Author
Dr Jose Duke Bagulaya
Organisation/Institution
Education University of Hong Kong
Country
HONG KONG (SAR OF CHINA)
Panel
Legal Education
Title
When doctrinal study is not enough: Interdisciplinary legal studies in the age of AI in Southeast Asia
Abstract
In Southeast Asia’s law schools, legal pedagogy still means the memorization of legal provisions, the familiarization with case law, and knowledge of legal doctrine. The coming of AI may have a slow but inevitable impact on legal pedagogy in the university. There is a growing literature on the changes that AI is bringing into the profession such as faster review of documents, complex legal research and easier drafting. Moreover, large law firms are beginning to form multidisciplinary groups which demand the combination of technical and editorial knowledge. In this new era, the training of doctrine will no longer be enough.

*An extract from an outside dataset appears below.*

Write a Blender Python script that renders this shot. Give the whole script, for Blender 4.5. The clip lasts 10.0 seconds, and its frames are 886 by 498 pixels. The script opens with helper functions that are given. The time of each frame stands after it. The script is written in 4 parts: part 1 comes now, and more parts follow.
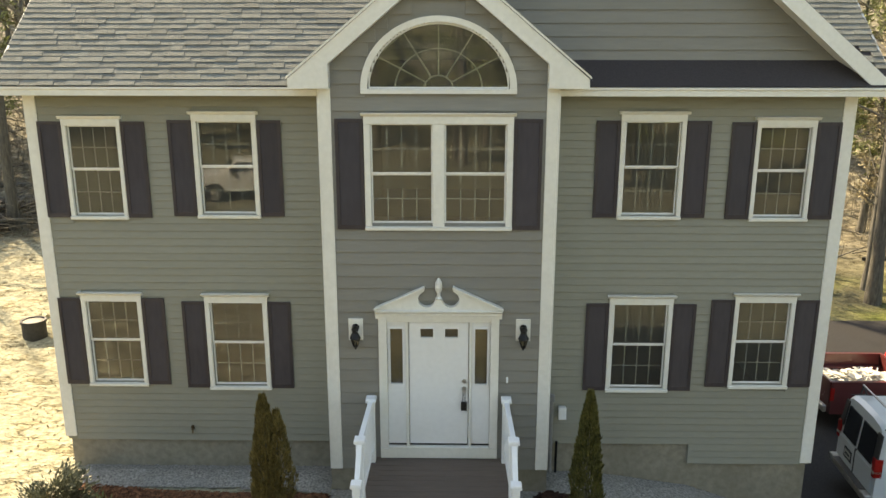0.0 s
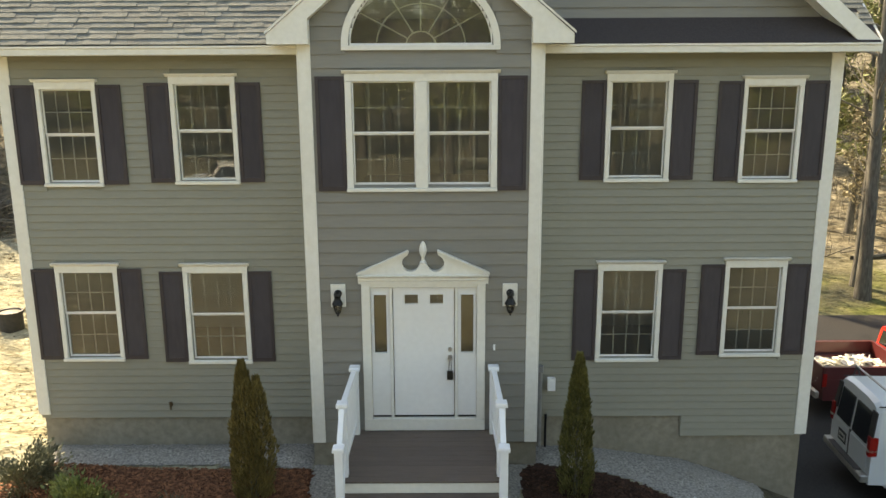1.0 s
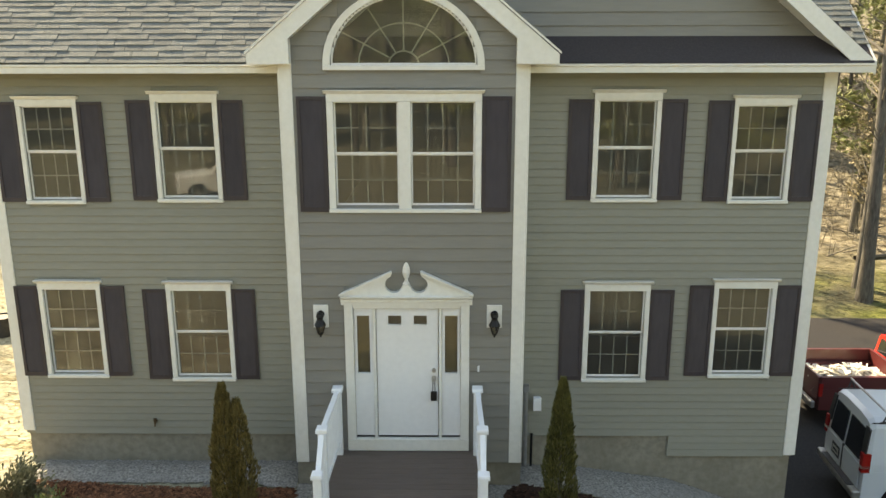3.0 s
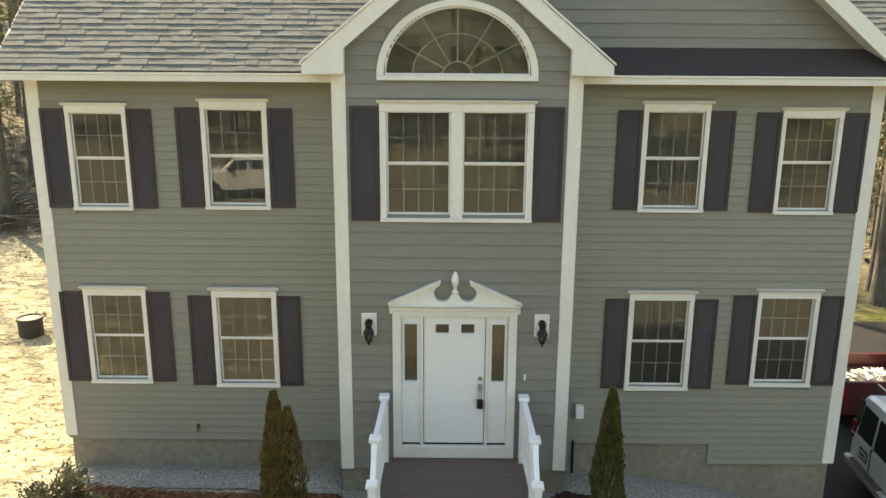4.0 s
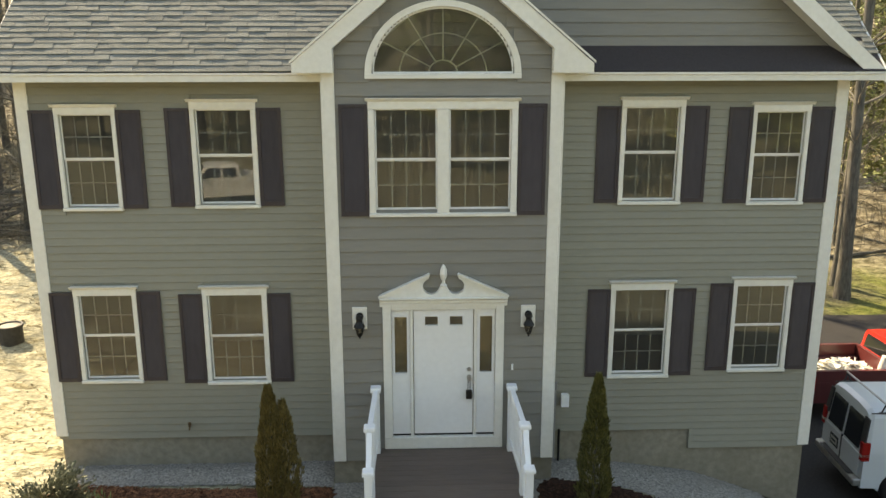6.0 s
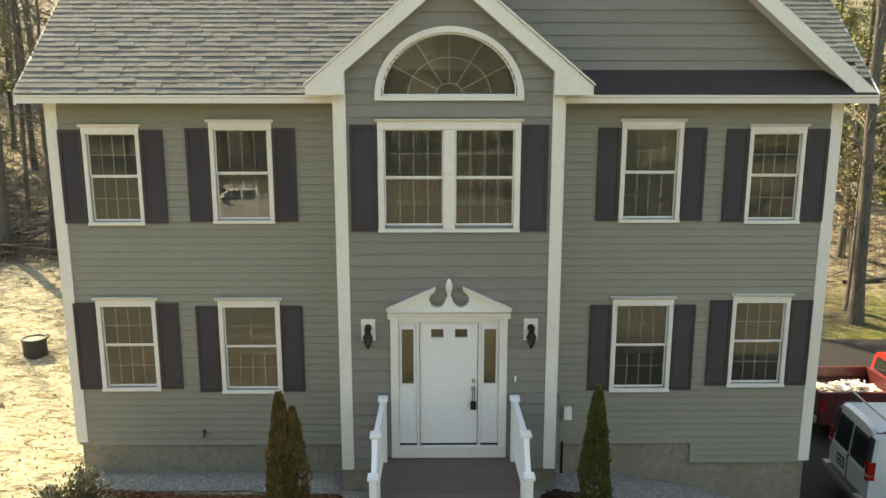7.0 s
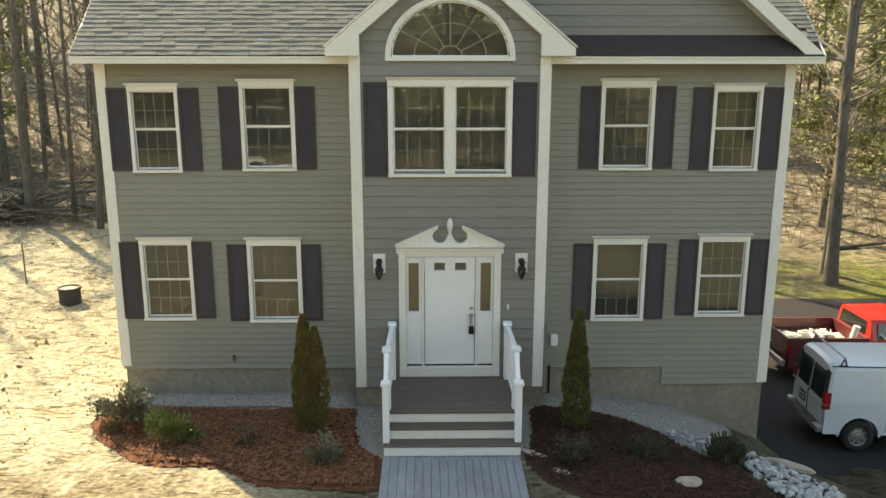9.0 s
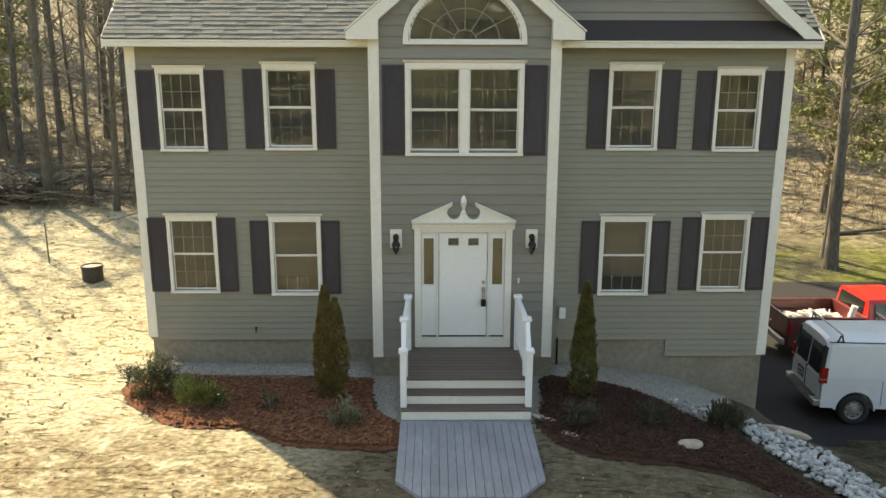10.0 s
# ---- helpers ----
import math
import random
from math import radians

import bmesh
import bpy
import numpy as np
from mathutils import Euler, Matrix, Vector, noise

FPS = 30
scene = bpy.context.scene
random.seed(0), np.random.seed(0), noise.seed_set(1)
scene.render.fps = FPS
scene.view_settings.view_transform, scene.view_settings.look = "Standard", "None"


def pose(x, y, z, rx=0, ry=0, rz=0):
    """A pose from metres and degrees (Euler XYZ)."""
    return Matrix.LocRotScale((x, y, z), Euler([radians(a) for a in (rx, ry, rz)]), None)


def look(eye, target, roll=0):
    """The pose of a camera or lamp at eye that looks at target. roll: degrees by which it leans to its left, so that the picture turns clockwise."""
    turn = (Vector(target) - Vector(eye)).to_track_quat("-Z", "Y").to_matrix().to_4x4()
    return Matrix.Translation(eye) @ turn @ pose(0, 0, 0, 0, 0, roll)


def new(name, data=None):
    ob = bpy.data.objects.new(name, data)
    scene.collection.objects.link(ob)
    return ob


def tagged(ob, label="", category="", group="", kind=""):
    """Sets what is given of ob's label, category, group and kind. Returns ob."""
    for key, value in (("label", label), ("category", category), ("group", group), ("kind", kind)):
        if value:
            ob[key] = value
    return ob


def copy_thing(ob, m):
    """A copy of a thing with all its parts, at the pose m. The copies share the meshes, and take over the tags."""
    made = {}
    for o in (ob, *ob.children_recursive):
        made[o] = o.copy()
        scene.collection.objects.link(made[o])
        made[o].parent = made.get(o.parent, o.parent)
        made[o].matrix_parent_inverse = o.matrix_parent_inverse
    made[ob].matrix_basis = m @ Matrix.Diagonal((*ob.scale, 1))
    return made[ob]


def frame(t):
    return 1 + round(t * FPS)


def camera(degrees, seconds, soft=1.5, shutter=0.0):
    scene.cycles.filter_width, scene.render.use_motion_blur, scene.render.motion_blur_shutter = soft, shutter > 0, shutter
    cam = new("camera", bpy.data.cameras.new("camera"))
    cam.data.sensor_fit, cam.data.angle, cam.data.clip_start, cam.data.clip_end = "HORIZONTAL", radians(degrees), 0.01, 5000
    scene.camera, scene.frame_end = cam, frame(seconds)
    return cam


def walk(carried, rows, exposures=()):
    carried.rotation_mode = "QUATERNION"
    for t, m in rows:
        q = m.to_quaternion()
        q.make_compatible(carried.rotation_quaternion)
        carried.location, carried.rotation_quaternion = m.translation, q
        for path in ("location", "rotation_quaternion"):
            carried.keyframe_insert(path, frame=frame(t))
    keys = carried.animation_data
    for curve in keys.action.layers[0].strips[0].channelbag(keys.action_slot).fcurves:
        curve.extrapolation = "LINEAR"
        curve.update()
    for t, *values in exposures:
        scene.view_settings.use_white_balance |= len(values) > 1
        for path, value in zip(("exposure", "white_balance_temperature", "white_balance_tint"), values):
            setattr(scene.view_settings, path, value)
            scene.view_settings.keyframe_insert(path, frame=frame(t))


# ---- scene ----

In this context, I argue that law schools need to develop interdisciplinary legal education which allows law students to further hone their undergraduate or graduate skills while learning law. One of the emerging fields in recent times is what is now called “Law &…”, which connects law to disciplines such as film, literature, economics, philosophy, history, political science and computer science. The importance of interdisciplinarity, understood here as a co-operation, is that it prepares students to work within multidisciplinary groups in law firms and government. Moreover, the introduction of interdisciplinary legal studies does not only mean the creation of new courses. Interdisciplinarity may also be a pedagogical method. Thus, traditional subjects such as constitutional or international law may be taught through, for instance, both film and legal text. In the Philippine context, one may choose Lino Brocka’s film Orapronobis to discuss the 1987 Constitution or Human Rights Law. Colonial legal history in Southeast Asia may also be taught through novels such as Pramoedya Ananta Toer’s This Earth of Mankind. Through these artistic works, Southeast Asians and Asians in general, may learn about their shared but differentiated experiences of colonial law, thus binding them together as a group with common history.
Biography
Jose Duke Bagulaya is a Filipino lawyer and a lecturer at the Education University of Hong Kong. He holds an MA in Comparative Literature (UP Diliman), JD (UST) and PhD (HKU Law). He is author of four books such as Writing Literary History, Woven Words: Poems, ASEAN as an International Organization and Interdisciplinary Legal Studies: Philippine Constitutional Law, International Law and the Humanities. He was assistant professor at the University of the Philippines Diliman, where he taught interdisciplinary courses for a decade before moving to Hong Kong. He also served as a postdoctoral fellow affiliated with the International Research Centre for Cultural Studies, EduHK. As a legal practitioner, he joined cause-oriented litigation in Manila, such as land reform and labour cases. He was part of the litigation of the leading Martial Law cases of 2017 (Lagman v Medialdea, Philippine Supreme Court). Dr Bagulaya's legal works have appeared in leading journals such as Leiden Journal of International Law, London Review of International Law, International Criminal Law Review, Asian Journal of International Law, Educational Philosophy and Theory, Kritika Kultura, and Law and Literature. He has served as a peer reviewer for European Journal of Cultural Studies and European Journal of International Law.